Papertrail is one log management tool that can map log senders to groups. In fact, Papertrail provides more than one way to establish the mapping for instances running on ECS, and can select a group by changing the log destination or by using the group operations available in the REST API.
Most AWS services provide a mechanism for running scripts and automated configuration tasks after an instance starts. If your log management setup requires you to access a REST API shortly after booting (to add your instance to a group, for example), this is the ideal place to do it.

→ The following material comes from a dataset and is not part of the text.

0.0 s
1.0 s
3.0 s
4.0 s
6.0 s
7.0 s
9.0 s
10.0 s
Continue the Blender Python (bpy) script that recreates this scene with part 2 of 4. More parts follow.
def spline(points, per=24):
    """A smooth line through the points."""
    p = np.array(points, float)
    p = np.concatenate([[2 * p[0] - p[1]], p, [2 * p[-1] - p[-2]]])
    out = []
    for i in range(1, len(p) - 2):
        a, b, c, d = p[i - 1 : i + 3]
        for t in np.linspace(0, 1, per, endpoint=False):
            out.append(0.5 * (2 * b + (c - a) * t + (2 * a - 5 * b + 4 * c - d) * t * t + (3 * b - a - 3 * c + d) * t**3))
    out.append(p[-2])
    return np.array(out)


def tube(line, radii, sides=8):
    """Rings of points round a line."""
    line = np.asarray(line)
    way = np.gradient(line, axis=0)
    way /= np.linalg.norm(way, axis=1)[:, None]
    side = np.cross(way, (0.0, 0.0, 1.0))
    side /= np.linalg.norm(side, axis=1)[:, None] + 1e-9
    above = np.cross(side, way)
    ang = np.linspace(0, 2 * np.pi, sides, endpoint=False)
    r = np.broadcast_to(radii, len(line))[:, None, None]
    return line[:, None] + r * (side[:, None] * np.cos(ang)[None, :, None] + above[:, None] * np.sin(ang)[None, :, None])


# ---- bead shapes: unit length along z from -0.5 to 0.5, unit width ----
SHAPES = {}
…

With EC2, you can add your scripts in the launch wizard as base64-encoded text, and Elastic Beanstalk has a commands configuration option to specify which commands to run immediately after an instance boots.
While any decent log format will include machine identifiers, it’s a good idea to include AWS-specific details for applications running on AWS. These extra details help you not only identify the common traits of instances affected by an issue (matching ami-id strings can help diagnose which images exhibit the problem) but also understand the scale of problems and whether all instances in a specific region or availability zone (availability-zone) are impacted.
Collecting and storing logs with CloudWatch Logs isn’t right for every application, especially if your software also runs on infrastructure that lives outside of AWS. Fortunately, Amazon ECS instances can be paired with a dedicated logspout container to send logs directly to a log management tool. Logspout is a highly-configurable log router for Docker that blindly forwards logs to another destination, and the only change required to the ECS instance is to use the journald logging driver.
A step-by-step guide for using logspout on ECS is available in the Papertrail knowledge base.
Amazon CloudTrail continuously monitors and logs API calls made to your AWS account. Those log files contain a detailed access history which comes in handy during security and forensic investigations when you need to provide log files that have not been tampered with. With CloudTrail, you can validate log file integrity and detect whether log files have been modified or deleted, and even which log files were delivered to your account during a specific time period.
Using SHA-256 hashing and digital signing algorithms, CloudTrail creates a hash of every log file delivered to your account and stores it in a signed digest file. You can enable this feature using the AWS Management Console, AWS CLI, or CloudTrail API.
The collection of platforms under the Amazon Web Services name provide everything you need to build world-class services that scale with demand, and that includes logging tools such as CloudWatch Logs and CloudTrail. For developers and sysadmins that also run their applications outside of AWS, AWS log management also involves collecting logs in a centralized place. But whether you use AWS’s logging solutions or your own, the 11 tips in this article will help you get the most out of AWS logging.